Here is a useful characterization of English philosophy from John M. Bullitt's Jonathan Swift and the Anatomy of Satire: A Study of Satiric Technique:
It is often maintained by historians of philosophy that England has had only one school of philosophy, or rather, that it has had none at all, for its philosophy is a perpetual protest against Scholasticism. A faith in experimental science, based upon empirical evidence of the senses, and a complementary distrust of scholastic and rationalistic a priori speculation, may be said to form the cornerstone of the English philosophical tradition. Although Swift developed no systematic philosophy--this absence, too, seems to be characteristic of the tentative and experimental English mind--a peculiarly English and to some degree Lockeian nexus of assumptions underlies one major area of his satiric technique. [Jonathan Swift strikes] at the affectation of those who, by formula and artifice, impose some rigid subjective perception upon the world and then pay honor to this graven image as truth and to themselves as its discoverers. The folly of man's refusal to see things as they really are is thus consistently translated by Swift into symbolic representations of man as a mechanism. Inflexible, blinded to external truth by his own conceit, contentious in his assumption of the infallibility of his subjective responses, man becomes a puppet in life's Punch-and-Judy show of artifice, system and self-delusion.

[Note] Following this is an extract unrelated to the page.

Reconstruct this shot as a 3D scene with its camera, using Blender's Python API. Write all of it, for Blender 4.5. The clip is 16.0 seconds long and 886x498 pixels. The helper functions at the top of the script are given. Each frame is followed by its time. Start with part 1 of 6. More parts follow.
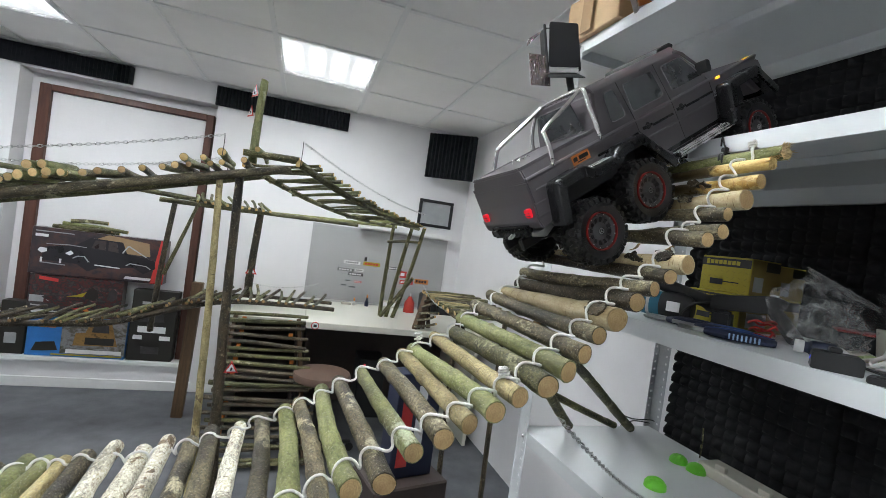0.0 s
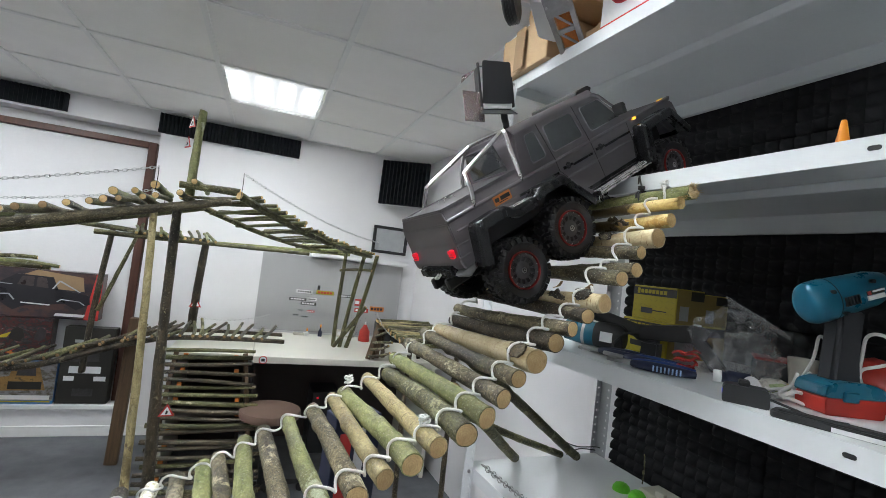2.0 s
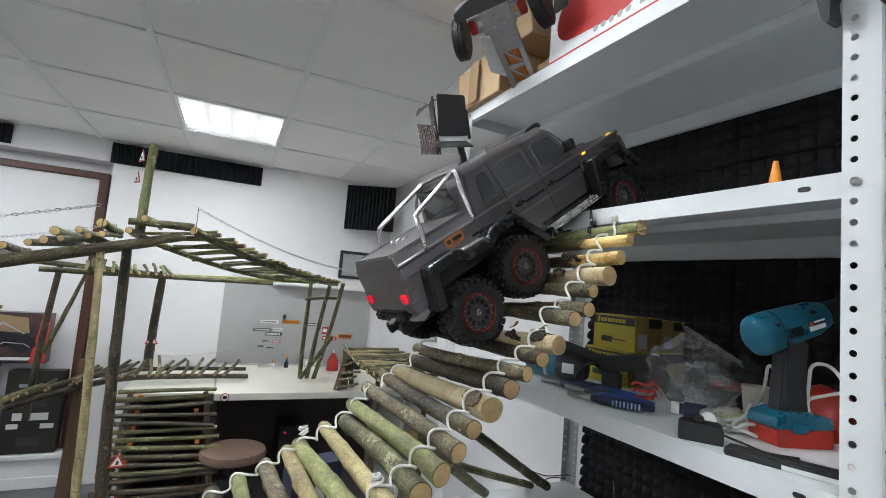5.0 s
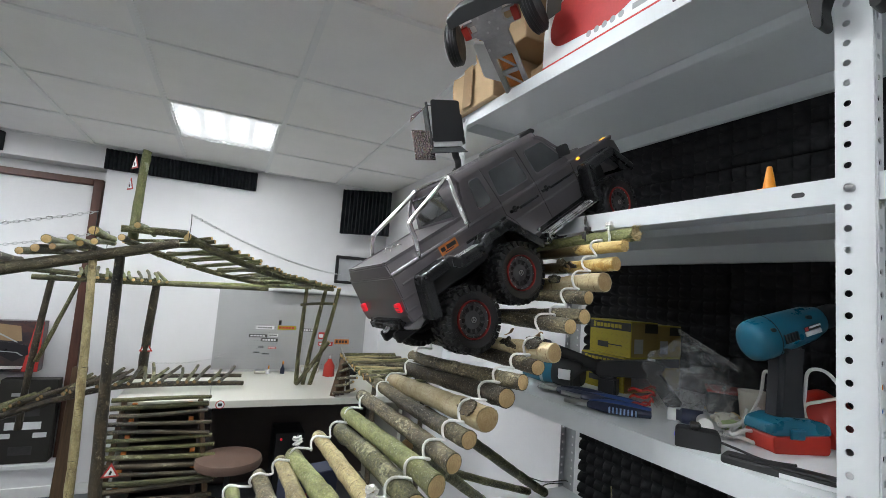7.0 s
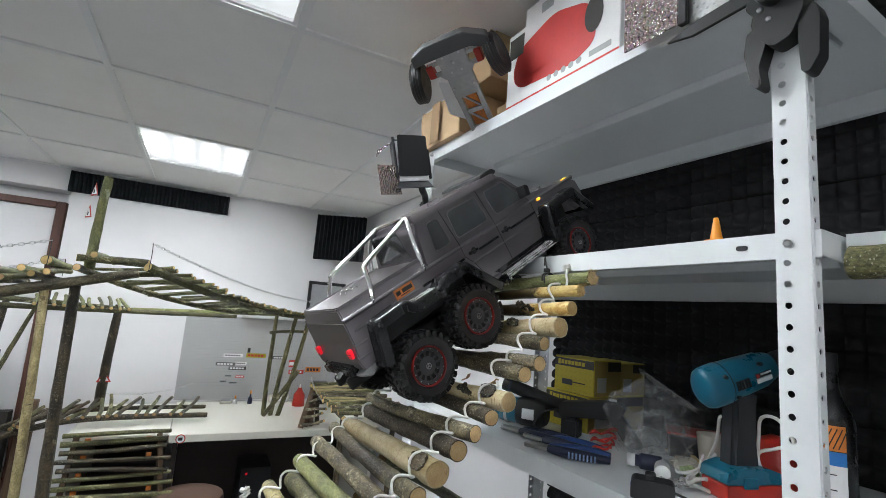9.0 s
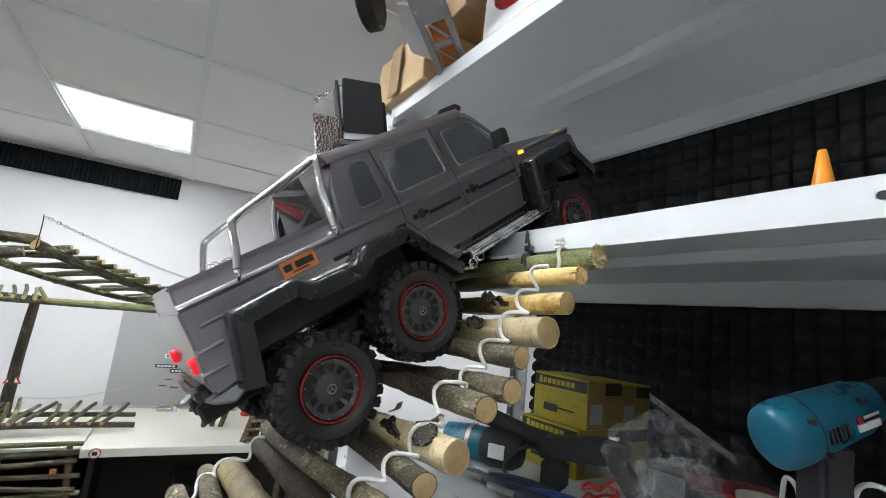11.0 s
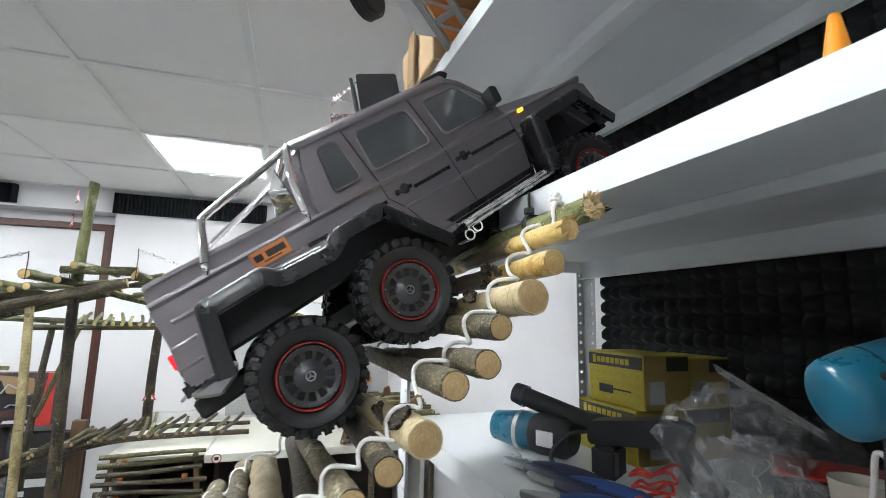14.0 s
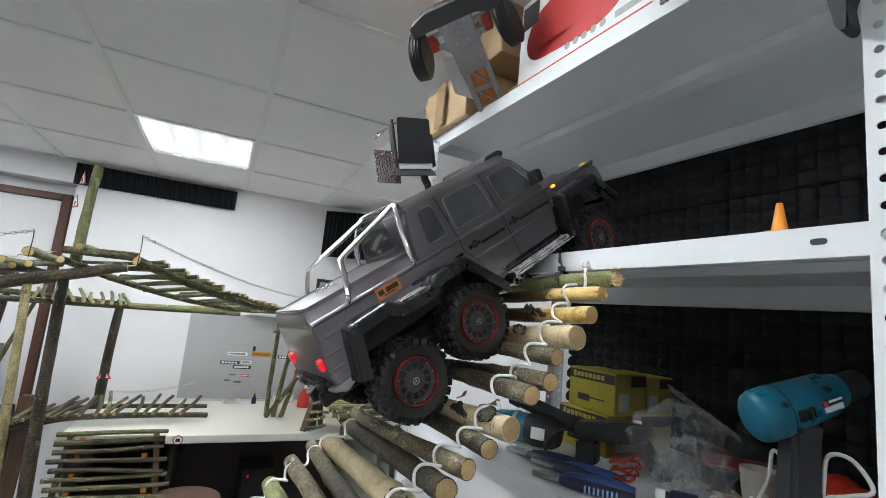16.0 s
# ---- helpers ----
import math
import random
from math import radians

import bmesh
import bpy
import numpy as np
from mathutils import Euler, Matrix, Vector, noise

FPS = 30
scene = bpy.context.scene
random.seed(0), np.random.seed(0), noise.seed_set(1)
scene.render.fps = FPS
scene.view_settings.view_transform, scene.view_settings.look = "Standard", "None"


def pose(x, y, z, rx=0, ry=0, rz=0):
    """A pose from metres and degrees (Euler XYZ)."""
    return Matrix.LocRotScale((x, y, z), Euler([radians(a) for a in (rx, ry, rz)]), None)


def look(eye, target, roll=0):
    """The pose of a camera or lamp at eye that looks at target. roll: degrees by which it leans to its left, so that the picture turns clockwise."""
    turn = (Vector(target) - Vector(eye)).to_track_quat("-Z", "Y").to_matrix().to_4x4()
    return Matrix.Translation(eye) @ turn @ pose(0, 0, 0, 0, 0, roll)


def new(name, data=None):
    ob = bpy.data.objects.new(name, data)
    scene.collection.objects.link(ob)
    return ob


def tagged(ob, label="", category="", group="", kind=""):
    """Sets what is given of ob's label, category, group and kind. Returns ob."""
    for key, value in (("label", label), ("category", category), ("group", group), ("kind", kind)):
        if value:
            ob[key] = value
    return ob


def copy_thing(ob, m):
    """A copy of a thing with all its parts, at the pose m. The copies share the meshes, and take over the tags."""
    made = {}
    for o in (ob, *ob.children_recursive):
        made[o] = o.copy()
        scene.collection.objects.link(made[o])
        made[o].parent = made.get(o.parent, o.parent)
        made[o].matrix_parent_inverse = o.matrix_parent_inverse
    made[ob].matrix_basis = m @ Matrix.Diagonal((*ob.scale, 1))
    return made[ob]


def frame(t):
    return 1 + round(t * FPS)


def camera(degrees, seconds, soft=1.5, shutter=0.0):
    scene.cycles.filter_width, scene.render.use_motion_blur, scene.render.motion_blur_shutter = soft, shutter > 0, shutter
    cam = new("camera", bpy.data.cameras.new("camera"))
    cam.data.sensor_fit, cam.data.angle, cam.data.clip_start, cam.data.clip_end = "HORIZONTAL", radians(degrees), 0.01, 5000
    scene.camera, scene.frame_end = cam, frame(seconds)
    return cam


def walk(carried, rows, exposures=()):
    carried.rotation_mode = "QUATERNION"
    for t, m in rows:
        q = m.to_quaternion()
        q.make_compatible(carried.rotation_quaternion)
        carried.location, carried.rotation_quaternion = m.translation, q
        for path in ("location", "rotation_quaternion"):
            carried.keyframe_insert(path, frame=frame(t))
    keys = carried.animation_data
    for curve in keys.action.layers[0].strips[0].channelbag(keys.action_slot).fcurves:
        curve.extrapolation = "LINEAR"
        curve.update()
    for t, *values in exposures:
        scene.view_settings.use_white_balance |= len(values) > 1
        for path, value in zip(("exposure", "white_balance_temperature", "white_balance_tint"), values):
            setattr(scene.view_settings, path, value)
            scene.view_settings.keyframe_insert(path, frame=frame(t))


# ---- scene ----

It's a telling passage, and it prompts a pleasant memory. Over three decades ago I was walking through the MET with this book clasped behind my back. This was in the long atrium gallery in the European sculpture and decorative arts section; it was so crowded that people were close, though the pace was brisk. A voice said, "That's a good book." I turned to see the smiling face of a middle-aged man walking behind me. Hovering beside him, his wife was looking on with mild owlish approval; more at him than the book, I recall. I happily agreed, "Yes it is, a very good book."
Some things have very little to do with other things, but they're connected anyway, moreover philosophy has very little to do with it. And that, for now, is the point.